#### Instructions to follow:
Spot each line in the records below where the word "part" occurs, then copy it.

Data entries:
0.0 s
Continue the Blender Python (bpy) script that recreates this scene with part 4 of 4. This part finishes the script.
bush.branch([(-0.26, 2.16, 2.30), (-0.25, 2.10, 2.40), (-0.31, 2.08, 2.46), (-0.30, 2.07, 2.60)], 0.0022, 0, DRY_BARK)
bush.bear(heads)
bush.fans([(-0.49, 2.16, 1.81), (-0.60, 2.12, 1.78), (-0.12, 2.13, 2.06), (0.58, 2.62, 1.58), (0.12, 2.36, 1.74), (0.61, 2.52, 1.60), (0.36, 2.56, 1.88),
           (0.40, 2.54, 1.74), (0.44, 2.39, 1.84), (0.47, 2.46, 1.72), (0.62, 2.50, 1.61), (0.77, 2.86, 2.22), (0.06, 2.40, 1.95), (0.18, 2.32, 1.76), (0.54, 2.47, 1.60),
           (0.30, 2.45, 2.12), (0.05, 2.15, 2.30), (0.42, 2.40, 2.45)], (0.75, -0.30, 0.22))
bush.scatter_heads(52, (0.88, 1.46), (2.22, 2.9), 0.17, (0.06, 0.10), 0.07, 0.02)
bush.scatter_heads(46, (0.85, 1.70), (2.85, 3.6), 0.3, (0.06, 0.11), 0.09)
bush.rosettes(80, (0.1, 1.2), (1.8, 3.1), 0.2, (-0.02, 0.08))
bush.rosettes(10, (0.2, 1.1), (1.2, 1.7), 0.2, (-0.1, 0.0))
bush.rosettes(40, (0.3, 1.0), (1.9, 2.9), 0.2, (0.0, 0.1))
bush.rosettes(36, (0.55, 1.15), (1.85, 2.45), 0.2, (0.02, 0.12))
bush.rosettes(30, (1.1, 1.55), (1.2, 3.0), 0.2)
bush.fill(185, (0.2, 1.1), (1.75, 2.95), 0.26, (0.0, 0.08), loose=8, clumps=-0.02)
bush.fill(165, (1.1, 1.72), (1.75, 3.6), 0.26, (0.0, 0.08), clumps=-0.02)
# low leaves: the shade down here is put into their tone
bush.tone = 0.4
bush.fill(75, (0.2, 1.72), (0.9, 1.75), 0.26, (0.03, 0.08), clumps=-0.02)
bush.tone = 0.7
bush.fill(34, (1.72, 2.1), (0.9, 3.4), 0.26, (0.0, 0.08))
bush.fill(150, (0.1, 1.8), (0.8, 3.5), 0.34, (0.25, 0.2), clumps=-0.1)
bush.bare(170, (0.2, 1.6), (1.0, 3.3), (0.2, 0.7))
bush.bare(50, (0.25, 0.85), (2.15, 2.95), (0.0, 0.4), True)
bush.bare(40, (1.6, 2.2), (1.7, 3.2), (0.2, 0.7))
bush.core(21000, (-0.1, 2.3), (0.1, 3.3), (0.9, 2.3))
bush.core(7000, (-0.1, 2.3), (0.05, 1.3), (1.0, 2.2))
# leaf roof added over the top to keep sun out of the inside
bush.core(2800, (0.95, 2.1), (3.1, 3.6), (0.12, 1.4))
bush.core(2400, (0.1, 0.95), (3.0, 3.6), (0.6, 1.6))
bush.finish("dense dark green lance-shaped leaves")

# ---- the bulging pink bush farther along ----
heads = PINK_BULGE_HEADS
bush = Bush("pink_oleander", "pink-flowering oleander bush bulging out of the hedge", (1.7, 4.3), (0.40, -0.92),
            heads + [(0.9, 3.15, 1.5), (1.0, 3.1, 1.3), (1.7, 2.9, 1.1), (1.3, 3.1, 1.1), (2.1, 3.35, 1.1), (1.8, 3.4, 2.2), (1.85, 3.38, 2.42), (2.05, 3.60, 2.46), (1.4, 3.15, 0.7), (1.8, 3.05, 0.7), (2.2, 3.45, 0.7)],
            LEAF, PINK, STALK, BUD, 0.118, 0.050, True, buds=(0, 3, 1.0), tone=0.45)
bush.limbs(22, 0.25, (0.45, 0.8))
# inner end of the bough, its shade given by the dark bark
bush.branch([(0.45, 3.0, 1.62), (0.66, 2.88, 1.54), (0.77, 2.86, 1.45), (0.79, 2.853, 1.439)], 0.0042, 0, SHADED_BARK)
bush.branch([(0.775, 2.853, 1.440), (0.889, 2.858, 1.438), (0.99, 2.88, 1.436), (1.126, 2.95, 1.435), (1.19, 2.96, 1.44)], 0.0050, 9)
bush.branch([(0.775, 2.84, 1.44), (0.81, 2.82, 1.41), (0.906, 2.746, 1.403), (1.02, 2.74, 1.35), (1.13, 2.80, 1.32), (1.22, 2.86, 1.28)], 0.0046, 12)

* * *

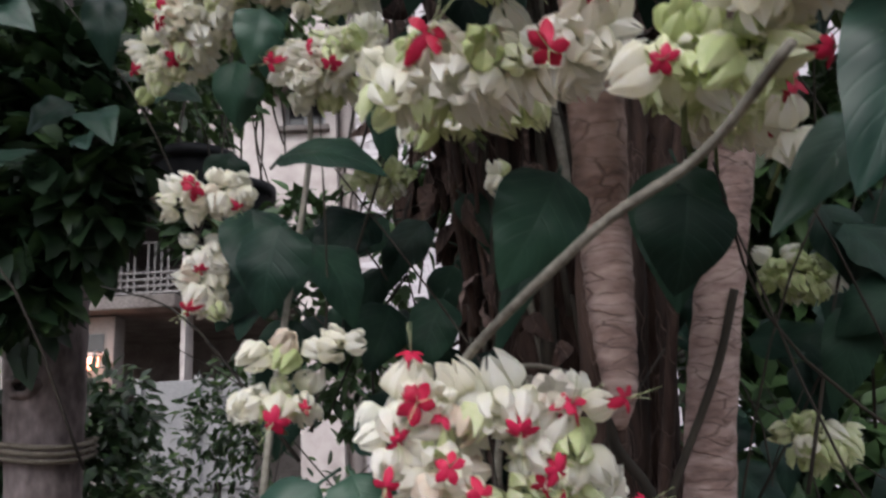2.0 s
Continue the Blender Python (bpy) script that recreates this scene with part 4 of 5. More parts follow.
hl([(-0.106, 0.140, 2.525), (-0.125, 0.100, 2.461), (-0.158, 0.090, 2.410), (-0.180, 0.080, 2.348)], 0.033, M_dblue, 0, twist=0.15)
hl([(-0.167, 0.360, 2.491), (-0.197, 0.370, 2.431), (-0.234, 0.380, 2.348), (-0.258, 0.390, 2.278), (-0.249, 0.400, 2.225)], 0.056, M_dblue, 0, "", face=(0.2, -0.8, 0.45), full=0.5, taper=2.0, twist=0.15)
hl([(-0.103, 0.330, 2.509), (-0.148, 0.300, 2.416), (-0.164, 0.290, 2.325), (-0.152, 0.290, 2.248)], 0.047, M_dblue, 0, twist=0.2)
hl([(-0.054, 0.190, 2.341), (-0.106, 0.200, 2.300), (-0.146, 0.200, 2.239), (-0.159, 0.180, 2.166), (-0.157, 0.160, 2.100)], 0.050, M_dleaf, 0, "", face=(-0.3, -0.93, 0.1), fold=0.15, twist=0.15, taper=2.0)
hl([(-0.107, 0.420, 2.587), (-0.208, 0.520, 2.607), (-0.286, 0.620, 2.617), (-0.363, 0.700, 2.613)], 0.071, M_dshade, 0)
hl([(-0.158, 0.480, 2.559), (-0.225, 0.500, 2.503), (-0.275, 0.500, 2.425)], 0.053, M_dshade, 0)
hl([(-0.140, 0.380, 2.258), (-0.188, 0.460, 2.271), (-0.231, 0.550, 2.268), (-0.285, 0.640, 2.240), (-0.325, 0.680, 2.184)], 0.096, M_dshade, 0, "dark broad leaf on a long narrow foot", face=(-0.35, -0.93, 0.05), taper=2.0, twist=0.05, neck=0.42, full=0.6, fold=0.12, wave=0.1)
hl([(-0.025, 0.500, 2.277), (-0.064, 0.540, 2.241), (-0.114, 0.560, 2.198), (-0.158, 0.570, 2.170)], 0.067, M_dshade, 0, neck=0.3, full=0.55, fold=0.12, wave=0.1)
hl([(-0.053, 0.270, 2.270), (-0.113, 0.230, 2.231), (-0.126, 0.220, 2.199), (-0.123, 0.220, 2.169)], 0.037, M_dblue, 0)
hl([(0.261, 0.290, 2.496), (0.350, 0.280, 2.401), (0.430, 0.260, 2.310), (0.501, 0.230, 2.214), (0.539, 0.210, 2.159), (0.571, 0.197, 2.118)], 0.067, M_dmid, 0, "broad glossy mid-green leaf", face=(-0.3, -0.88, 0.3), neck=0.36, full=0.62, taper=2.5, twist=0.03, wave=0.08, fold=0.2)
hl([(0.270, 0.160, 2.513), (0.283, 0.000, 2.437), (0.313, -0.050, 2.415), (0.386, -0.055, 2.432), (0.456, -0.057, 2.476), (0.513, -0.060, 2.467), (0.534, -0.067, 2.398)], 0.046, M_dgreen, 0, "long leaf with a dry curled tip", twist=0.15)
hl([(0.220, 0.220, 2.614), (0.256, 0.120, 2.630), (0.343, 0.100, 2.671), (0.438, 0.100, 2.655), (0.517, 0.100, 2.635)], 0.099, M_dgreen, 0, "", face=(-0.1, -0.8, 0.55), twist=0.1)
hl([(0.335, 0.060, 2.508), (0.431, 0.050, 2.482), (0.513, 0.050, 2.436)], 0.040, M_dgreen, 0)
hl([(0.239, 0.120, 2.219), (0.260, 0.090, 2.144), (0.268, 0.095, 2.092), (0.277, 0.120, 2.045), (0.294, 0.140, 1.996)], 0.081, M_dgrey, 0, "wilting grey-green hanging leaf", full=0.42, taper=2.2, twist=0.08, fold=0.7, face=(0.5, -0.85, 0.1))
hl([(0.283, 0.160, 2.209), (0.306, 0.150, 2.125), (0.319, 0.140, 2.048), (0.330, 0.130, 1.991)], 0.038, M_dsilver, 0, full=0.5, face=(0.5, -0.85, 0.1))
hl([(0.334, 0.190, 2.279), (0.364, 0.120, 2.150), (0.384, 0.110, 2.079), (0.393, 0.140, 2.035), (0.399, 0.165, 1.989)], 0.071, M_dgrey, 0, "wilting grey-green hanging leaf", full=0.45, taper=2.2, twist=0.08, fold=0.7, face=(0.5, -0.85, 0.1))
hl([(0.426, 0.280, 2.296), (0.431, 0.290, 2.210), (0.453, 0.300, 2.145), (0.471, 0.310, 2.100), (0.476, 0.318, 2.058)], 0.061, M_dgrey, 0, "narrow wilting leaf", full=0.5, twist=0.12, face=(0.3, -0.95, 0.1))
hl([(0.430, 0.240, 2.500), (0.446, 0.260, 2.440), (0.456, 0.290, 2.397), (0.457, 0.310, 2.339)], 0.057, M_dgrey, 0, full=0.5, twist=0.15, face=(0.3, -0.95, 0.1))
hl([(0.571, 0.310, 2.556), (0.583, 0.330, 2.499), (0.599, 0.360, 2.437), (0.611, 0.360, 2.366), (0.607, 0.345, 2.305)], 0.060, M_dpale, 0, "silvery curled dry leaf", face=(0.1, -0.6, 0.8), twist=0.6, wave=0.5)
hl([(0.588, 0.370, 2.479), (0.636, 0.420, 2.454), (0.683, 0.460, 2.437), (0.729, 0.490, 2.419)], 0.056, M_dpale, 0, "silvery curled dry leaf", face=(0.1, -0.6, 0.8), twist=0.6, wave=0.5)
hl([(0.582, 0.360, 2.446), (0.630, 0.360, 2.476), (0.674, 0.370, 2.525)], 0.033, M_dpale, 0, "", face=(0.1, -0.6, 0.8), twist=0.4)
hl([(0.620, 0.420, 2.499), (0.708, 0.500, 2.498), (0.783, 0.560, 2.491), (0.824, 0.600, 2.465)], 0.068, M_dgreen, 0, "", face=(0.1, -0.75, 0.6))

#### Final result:
Continue the Blender Python (bpy) script that recreates this scene with part 4 of 4. This part finishes the script.
Continue the Blender Python (bpy) script that recreates this scene with part 4 of 5. More parts follow.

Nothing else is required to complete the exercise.